-- Begin RECORDS FOR THE EXERCISE --

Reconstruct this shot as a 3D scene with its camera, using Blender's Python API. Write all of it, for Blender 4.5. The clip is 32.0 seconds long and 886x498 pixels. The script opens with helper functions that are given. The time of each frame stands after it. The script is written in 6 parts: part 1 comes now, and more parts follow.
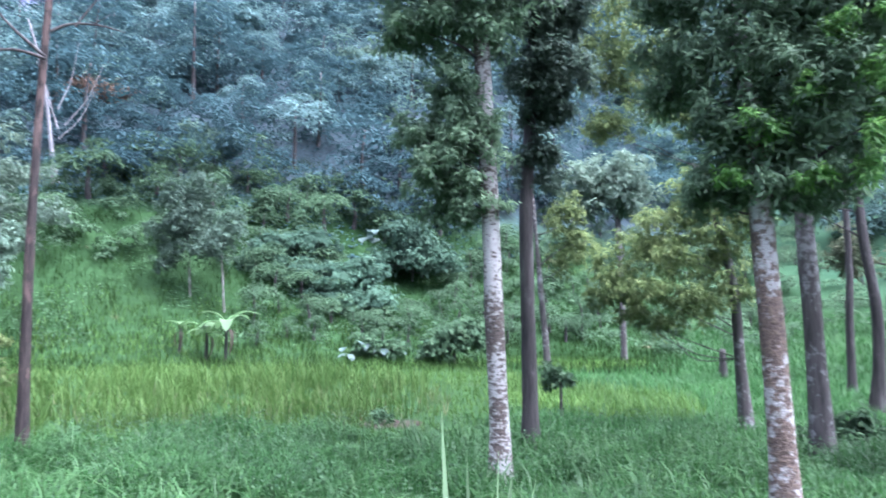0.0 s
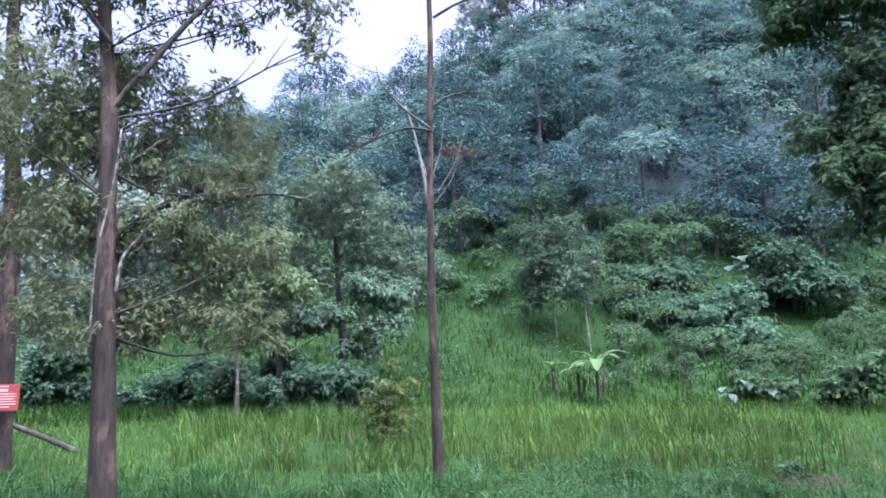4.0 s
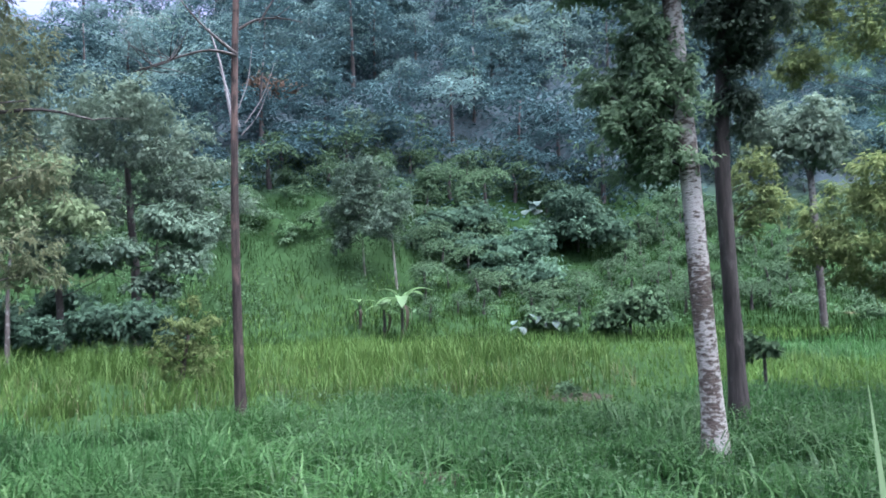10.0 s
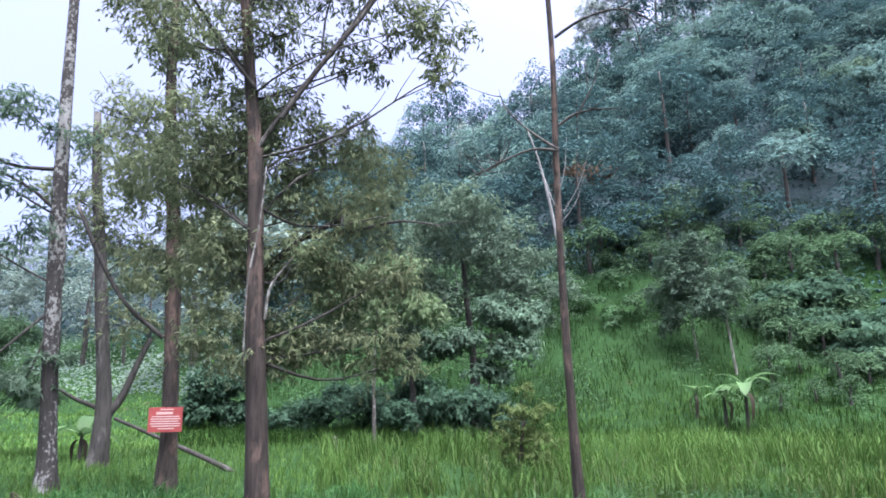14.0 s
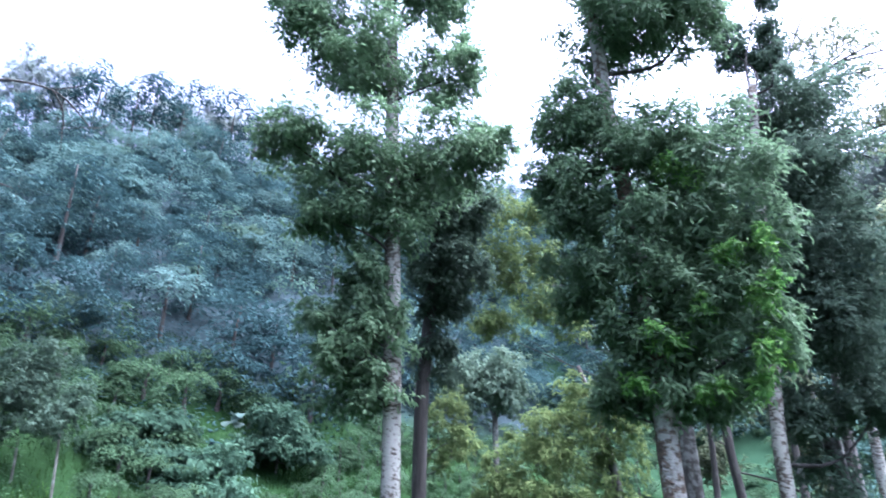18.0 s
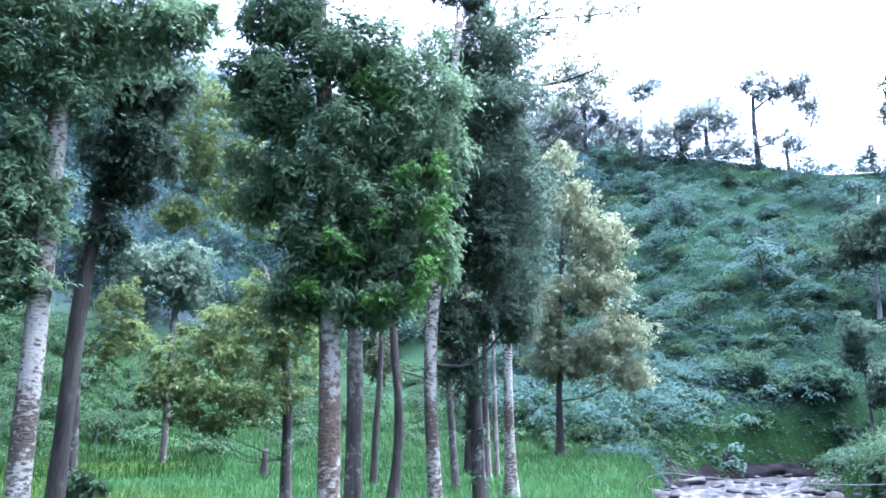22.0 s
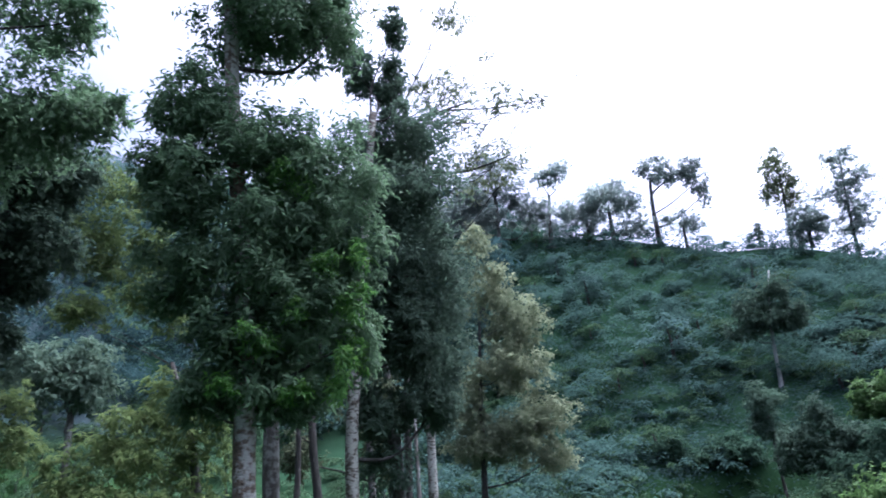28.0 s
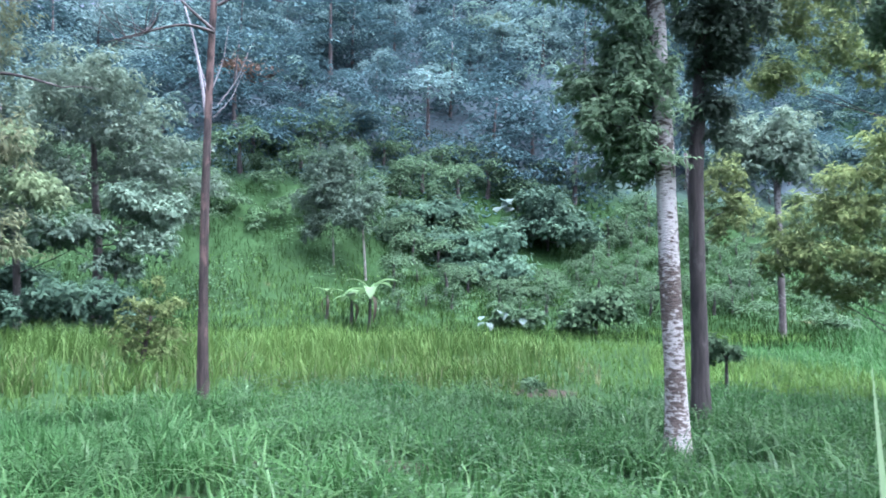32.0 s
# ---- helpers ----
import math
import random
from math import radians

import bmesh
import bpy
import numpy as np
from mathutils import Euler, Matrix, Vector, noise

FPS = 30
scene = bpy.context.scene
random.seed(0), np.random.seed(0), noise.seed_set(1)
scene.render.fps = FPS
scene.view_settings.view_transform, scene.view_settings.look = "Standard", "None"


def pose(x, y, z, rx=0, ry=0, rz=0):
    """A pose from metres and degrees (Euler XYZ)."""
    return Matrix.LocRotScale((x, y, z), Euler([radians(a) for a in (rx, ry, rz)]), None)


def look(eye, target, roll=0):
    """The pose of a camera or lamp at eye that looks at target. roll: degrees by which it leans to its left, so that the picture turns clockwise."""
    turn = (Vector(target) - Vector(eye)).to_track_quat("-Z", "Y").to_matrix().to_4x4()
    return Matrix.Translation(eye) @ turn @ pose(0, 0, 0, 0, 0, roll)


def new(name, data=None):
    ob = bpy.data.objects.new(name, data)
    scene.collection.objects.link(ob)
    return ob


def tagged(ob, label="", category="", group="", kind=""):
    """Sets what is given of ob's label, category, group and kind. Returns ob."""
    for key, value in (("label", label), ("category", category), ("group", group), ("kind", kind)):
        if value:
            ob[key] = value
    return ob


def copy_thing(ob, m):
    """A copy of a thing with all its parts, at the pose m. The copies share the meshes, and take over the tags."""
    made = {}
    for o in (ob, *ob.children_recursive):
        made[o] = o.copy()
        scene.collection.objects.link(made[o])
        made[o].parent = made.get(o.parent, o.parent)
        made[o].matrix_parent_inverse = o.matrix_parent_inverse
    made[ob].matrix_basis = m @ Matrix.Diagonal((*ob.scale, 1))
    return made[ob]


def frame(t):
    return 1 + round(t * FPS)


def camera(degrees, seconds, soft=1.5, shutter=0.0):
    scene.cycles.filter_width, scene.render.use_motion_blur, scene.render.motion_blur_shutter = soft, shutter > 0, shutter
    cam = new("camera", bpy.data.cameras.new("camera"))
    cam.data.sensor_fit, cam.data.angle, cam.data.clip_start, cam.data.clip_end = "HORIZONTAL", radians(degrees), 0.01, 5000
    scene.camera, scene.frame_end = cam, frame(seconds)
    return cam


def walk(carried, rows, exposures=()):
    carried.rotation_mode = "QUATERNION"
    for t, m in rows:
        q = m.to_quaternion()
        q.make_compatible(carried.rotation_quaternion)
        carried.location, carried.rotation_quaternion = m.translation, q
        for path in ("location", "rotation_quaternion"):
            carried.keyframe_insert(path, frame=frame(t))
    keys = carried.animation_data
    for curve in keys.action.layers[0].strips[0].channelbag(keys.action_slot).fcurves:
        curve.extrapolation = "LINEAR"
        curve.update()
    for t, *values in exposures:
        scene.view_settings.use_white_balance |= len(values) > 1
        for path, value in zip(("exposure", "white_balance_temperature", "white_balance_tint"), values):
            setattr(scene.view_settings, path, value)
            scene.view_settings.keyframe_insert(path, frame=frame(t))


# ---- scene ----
cam = camera(66.54, 32.0, soft=1.7, shutter=0.15)
PATH = [
    (0, (0.450, -0.087, 1.727), (0.380, 1.896, 1.978), 0.02),
    (0.5, (0.285, -0.039, 1.706), (0.573, 1.935, 1.847), -0.29),
    (1, (0.115, 0.130, 1.724), (0.331, 2.104, 1.965), -1.32),
    (1.5, (0.007, 0.182, 1.749), (-0.071, 2.141, 2.144), -1.19),
    (2, (-0.056, 0.233, 1.753), (-0.362, 2.178, 2.110), 0.23),
    (2.5, (-0.091, 0.264, 1.751), (-0.632, 2.164, 2.067), -1.06),
    (3, (-0.118, 0.276, 1.757), (-0.814, 2.126, 2.064), -2.31),
    (3.5, (-0.139, 0.274, 1.768), (-1.006, 2.048, 2.088), -1.89),
    (4, (-0.140, 0.227, 1.787), (-1.161, 1.908, 2.152), -0.68),
    (4.5, (-0.131, 0.203, 1.809), (-1.277, 1.793, 2.205), 0.76),
    (6.5, (-0.092, 0.152, 1.763), (-1.210, 1.660, 2.455), 1.88),
    (7, (-0.086, 0.117, 1.737), (-1.013, 1.715, 2.503), 2.70),
    (7.5, (-0.033, 0.108, 1.717), (-0.603, 1.833, 2.551), 2.45),
    (8, (-0.014, 0.140, 1.730), (-0.413, 1.916, 2.559), 2.38),
    (8.5, (-0.014, 0.133, 1.741), (-0.346, 1.964, 2.475), 1.96),
    (9, (-0.024, 0.121, 1.729), (-0.374, 2.022, 2.242), 0.09),
    (9.5, (-0.031, 0.158, 1.737), (-0.474, 2.079, 2.074), -0.70),
    (10, (-0.069, 0.195, 1.698), (-0.594, 2.116, 1.878), -1.50),
    (10.5, (-0.109, 0.228, 1.677), (-0.925, 2.052, 1.757), -2.28),
    (11, (-0.173, 0.242, 1.706), (-1.352, 1.856, 1.788), -1.87),
    (11.5, (-0.244, 0.225, 1.707), (-1.611, 1.682, 1.806), -2.30),
    (12, (-0.278, 0.205, 1.714), (-1.772, 1.531, 1.817), -2.29),
    (12.5, (-0.311, 0.209, 1.730), (-1.841, 1.486, 1.904), -1.58),
    (13, (-0.291, 0.216, 1.748), (-1.772, 1.533, 2.015), -0.66),
    (13.5, (-0.269, 0.220, 1.764), (-1.660, 1.611, 2.126), -0.90),
    (15.5, (-0.096, 0.154, 1.824), (-1.180, 1.690, 2.506), 2.91),
    (16, (-0.079, 0.112, 1.836), (-1.069, 1.653, 2.639), 3.18),
    (16.5, (-0.073, 0.096, 1.821), (-0.970, 1.643, 2.718), 2.95),
    (17, (-0.051, 0.065, 1.811), (-0.703, 1.697, 2.765), 4.24),
    (17.5, (-0.044, 0.095, 1.805), (-0.212, 1.852, 2.745), 2.80),
    (18, (-0.046, 0.044, 1.809), (0.241, 1.861, 2.593), 1.17),
    (18.5, (0.056, -0.001, 1.807), (0.577, 1.840, 2.391), 1.99),
    (19, (0.092, 0.004, 1.778), (0.654, 1.877, 2.199), 0.56),
    (19.5, (0.106, 0.047, 1.745), (0.713, 1.938, 1.980), 1.67),
    (20, (0.121, 0.044, 1.734), (0.782, 1.927, 1.870), 1.19),
    (20.5, (0.159, 0.025, 1.732), (0.997, 1.835, 1.879), 2.02),
    (21, (0.153, -0.010, 1.762), (1.202, 1.662, 2.084), 2.25),
    (21.5, (0.144, -0.050, 1.781), (1.219, 1.573, 2.243), 1.19),
    (22, (0.146, -0.074, 1.793), (1.256, 1.506, 2.315), -0.21),
    (22.5, (0.153, -0.081, 1.796), (1.325, 1.448, 2.333), -0.40),
    (23, (0.189, -0.084, 1.801), (1.476, 1.354, 2.327), -0.98),
    (23.5, (0.227, -0.091, 1.791), (1.685, 1.193, 2.267), -1.57),
    (24, (0.241, -0.120, 1.783), (1.848, 0.979, 2.244), -1.30),
    (24.5, (0.213, -0.111, 1.755), (1.909, 0.845, 2.214), -0.94),
    (26.5, (0.177, -0.097, 1.772), (1.884, 0.727, 2.410), -3.43),
    (27, (0.194, -0.112, 1.805), (1.824, 0.797, 2.523), -5.05),
    (27.5, (0.180, -0.080, 1.814), (1.667, 1.036, 2.550), -4.94),
    (28, (0.148, -0.034, 1.838), (1.407, 1.327, 2.587), -4.40),
    (28.5, (0.148, 0.059, 1.836), (1.220, 1.623, 2.473), -3.47),
    (29, (0.183, 0.143, 1.773), (1.178, 1.835, 2.159), -1.87),
    (29.5, (0.192, 0.128, 1.691), (1.101, 1.874, 2.040), -1.55),
    (30, (0.191, 0.124, 1.627), (1.030, 1.926, 1.848), -1.62),
    (30.5, (0.162, 0.180, 1.593), (0.765, 2.081, 1.743), -0.44),
    (31, (0.089, 0.230, 1.620), (0.282, 2.218, 1.735), -0.00),
    (31.5, (-0.038, 0.200, 1.620), (-0.206, 2.189, 1.742), 0.45),
    (32, (-0.150, 0.243, 1.628), (-0.587, 2.188, 1.793), 0.89),
]
EXPOSURES = [
    (0, 3.6, 5030, 27), (1, 3.55, 5060, 26), (2, 3.3, 5080, 26), (4, 3.02, 5230, 24), (6.5, 2.82, 5230, 21), (7, 2.77, 5230, 21), (9, 3.17, 5130, 24), (10.2, 2.97, 5300, 25), (12, 3.09, 5550, 22), (13, 2.92, 5550, 20), (15.5, 2.82, 5330, 18), (16, 2.72, 5330, 18), (17.3, 1.95, 5330, 17),
    (18, 3.27, 4930, 22), (19, 3.1, 4880, 23), (20, 3.57, 5030, 31), (21, 3.47, 4830, 26), (23, 3.6, 4800, 19), (24.5, 2.84, 4830, 18), (26.5, 2.34, 5030, 18), (28, 2.12, 5030, 19), (28.8, 3.35, 4930, 28), (30, 3.58, 4930, 31), (32, 3.5, 5080, 26),
]
walk(cam, [(t, look(eye, target, roll)) for t, eye, target, roll in PATH], EXPOSURES)

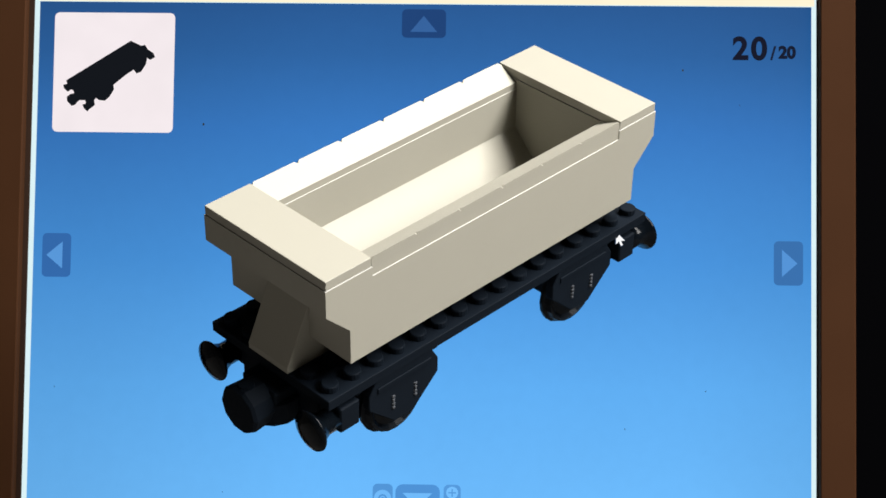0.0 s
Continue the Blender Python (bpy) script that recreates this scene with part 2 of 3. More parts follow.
def monitor():
    mon = tagged(new("computer_monitor"), "switched-on computer monitor with a narrow brown bezel", "monitor")
    # bezel: four mitred bars round the panel
    ix0, ix1, iz0, iz1, w = -0.1892, 0.1868, -0.1376, 0.1640, 0.0164
    for a, b, c, d in (((ix0, iz0), (ix0, iz1), (ix0 - w, iz1 + w), (ix0 - w, iz0 - 0.024)),
                       ((ix1, iz1), (ix1, iz0), (ix1 + w, iz0 - 0.024), (ix1 + w, iz1 + w)),
                       ((ix0, iz1), (ix1, iz1), (ix1 + w, iz1 + w), (ix0 - w, iz1 + w)),
                       ((ix1, iz0), (ix0, iz0), (ix0 - w, iz0 - 0.024), (ix1 + w, iz0 - 0.024))):
        part("bezel_bar", prism([a, b, c, d], 1, -0.0075, 0.016, 0.0005), BEZEL, mon, "brown plastic bezel bar")
    # Dark gap strips; the left one, widened, stands in for the shaded inner bevel.
    for r in (rect(ix0, SX0, iz0, iz1), rect(SX1, ix1, iz0, iz1), rect(SX0, SX1, SZ1, iz1), rect(SX0, SX1, iz0, SZ0)):
        part("gasket_strip", prism(r, 1, -0.0012, 0.004), GASKET_SHADE, mon, "dark strip between bezel and panel")
    shell = prism([(-0.2, -0.155), (0.2, -0.155), (0.2, 0.178), (-0.2, 0.178)], 1, 0.016, 0.055, 0.006)
    part("rear_shell", shell, SHELL, mon, "dark plastic rear shell")
    part("neck", box(-0.035, 0.035, 0.05, 0.075, -0.27, -0.02, 0.004), SHELL, mon, "dark plastic stand neck")
    part("foot", prism(disc(0, 0.05, 0.115, 32), 2, -0.286, -0.268, 0.003), SHELL, mon, "dark round stand foot")
    # panel
    panel = part("screen", box(SX0, SX1, 0.0002, 0.012, SZ0, SZ1), glow(220, 243, 247), mon, "lit screen with a pale window border")
    sky = ramp_glow("blue_field", [(0.0, (110, 188, 253)), (1.0, (39, 89, 149)), (0.25, (95, 174, 243)), (0.5, (72, 148, 222)), (0.75, (55, 121, 195)), (0.9, (44, 100, 164))], 2, BZ0, BZ1, 0.16)
    part("viewing_field", flat(rect(BX0, BX1, BZ0, BZ1), 1), sky, panel, "blue field that pales downwards")
    part("title_strip", flat(rect(SX0 + 0.002, SX1 - 0.001, 0.1222, SZ1), 1), glow(255, 244, 214), panel, "cream strip above the blue field")
    part("border_strip", flat(rect(SX0, SX1, -0.1244, BZ0 - 0.0001), 2), glow(246, 254, 254), panel, "white strip under the blue field")
    part("border_line", flat(rect(SX0, SX1, -0.1251, -0.1245), 1), glow(70, 96, 100), panel, "thin dark line over the taskbar")

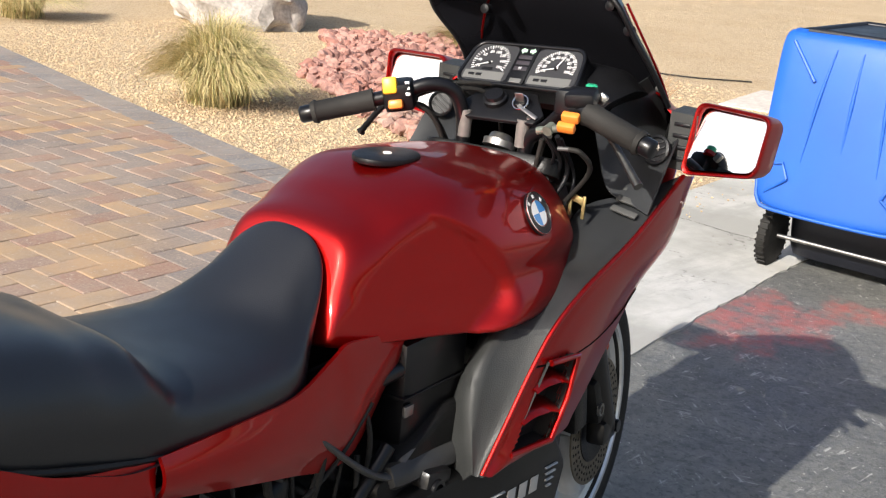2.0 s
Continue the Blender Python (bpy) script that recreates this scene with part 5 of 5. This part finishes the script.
part("side_bracket", tube([(.158, .50, .70), (.162, .585, .625), (.164, .635, .592), (.164, .66, .590), (.162, .71, .612)], [.007, .009, .010, .010, .007], 8, 3, flat=.6), CASTING, bike, "bare alloy frame bracket")
part("switch_box", joined(block((.176, .735, .548), (.05, .065, .055), .010, (-12, 0, 0)), revolve([(.198, .016), (.206, .016), (.206, .010), (.200, .009)], 20, "x", (0, .728, .548))), BLACKPAINT, bike)
for k, (y, z) in enumerate(((.60, .46), (.63, .52), (.50, .56), (.44, .50), (.56, .43), (.39, .47))):
    part("fitting", tube([(.135, y, z), (.150, y + .004, z), (.151, y + .005, z), (.163, y + .008, z)], [.009, .009, .006, .006], 10, 1), (ALU, STEEL, BRASS)[k % 3], bike)
for k in range(8):
    y = .36 + .035 * k
    part("cable", tube([(.128, y, .745), (.145 + .004 * (k % 3), y + .02 * math.sin(k * 2.1), .66), (.14, y + .03 * math.sin(k), .56), (.130, y + .05 * math.sin(k * 1.3), .45)], .003 + .0012 * (k % 3), 6, 5), RUBBER, bike)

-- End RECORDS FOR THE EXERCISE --

GIVEN REQUEST — Tally the lines in these entries that have the string "random" in them, then answer with the count and nothing else.

REPLY TO THE EXERCISE — 2